COLUMBUS, Ohio (WCMH)–Franklin County elections officials are working to determine why a “significant number” of voters received the wrong absentee ballots.
According to Ed Leonard, Franklin County Board of Elections Director, a scanner was disabled on what he explained as a “high-speed automated production system.” The scanner is supposed to ensure the ballots are placed in the correct envelopes.
“BlueCrest, our system vendor, was able to confirm that on October 3, at 2:24 p.m., a function of one of those scanners was disabled,” said Leonard. “We are working with the vendor still to determine what caused that setting to be disabled.”
Officials are not ruling out the possibility of human-error as a contributing factor to the machine malfunctioning, and they said they believe the situation was not caused by any criminal wrongdoing.
“We have no indication or belief that anything nefarious was done,” said David Payne, the Deputy Director of the Board of Elections.
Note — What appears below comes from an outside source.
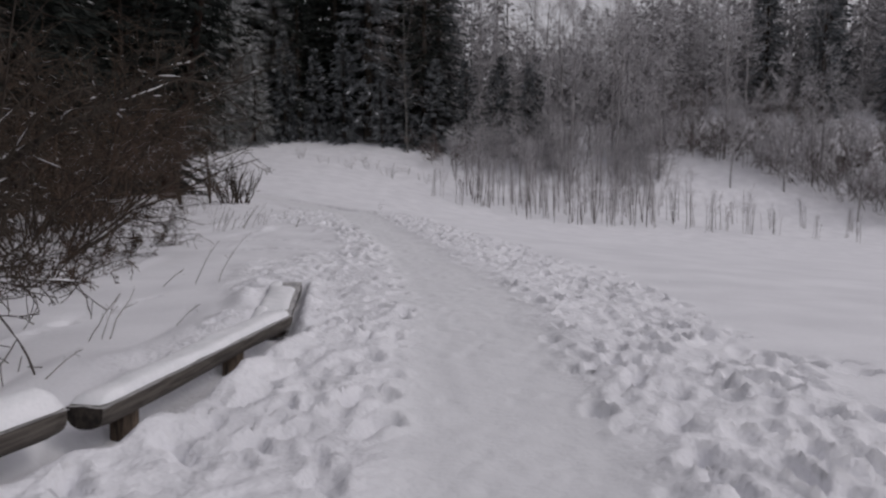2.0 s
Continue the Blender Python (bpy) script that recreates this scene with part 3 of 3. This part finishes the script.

Officials tell NBC4 that the machine is now working properly and safeguards are in place to prevent this from happening again. The board has no plans to put a new machine in place of the current one for future elections.
“Right now, we are trying to mitigate the situation,” said Payne. “There will always be after action plans, but right now we are going to make sure that all the voters that received an incorrect ballot receive a replacement ballot.”
The board of elections has yet to disclose how many voters received the wrong ballots, and is working to replace the ones that were mailed incorrectly.
“The board has a process and procedures in place to reissue a replacement ballot to voters that have received an incorrect original ballot,” said Payne.
If a voter does not want to wait for their replacement ballot, they can vote early at the Franklin County Board of Elections but the board told voters on Thursday a new ballot will be coming.
“Let me assure you, no vote will be counted twice and every voter will receive an accurate ballot and that ballot will be counted,” said Ed Leonard, Director, Franklin County Board of Elections.
If a voter would turn in the old ballot and not send in the corrected ballot or vote in person, that ballot will be counted post-election.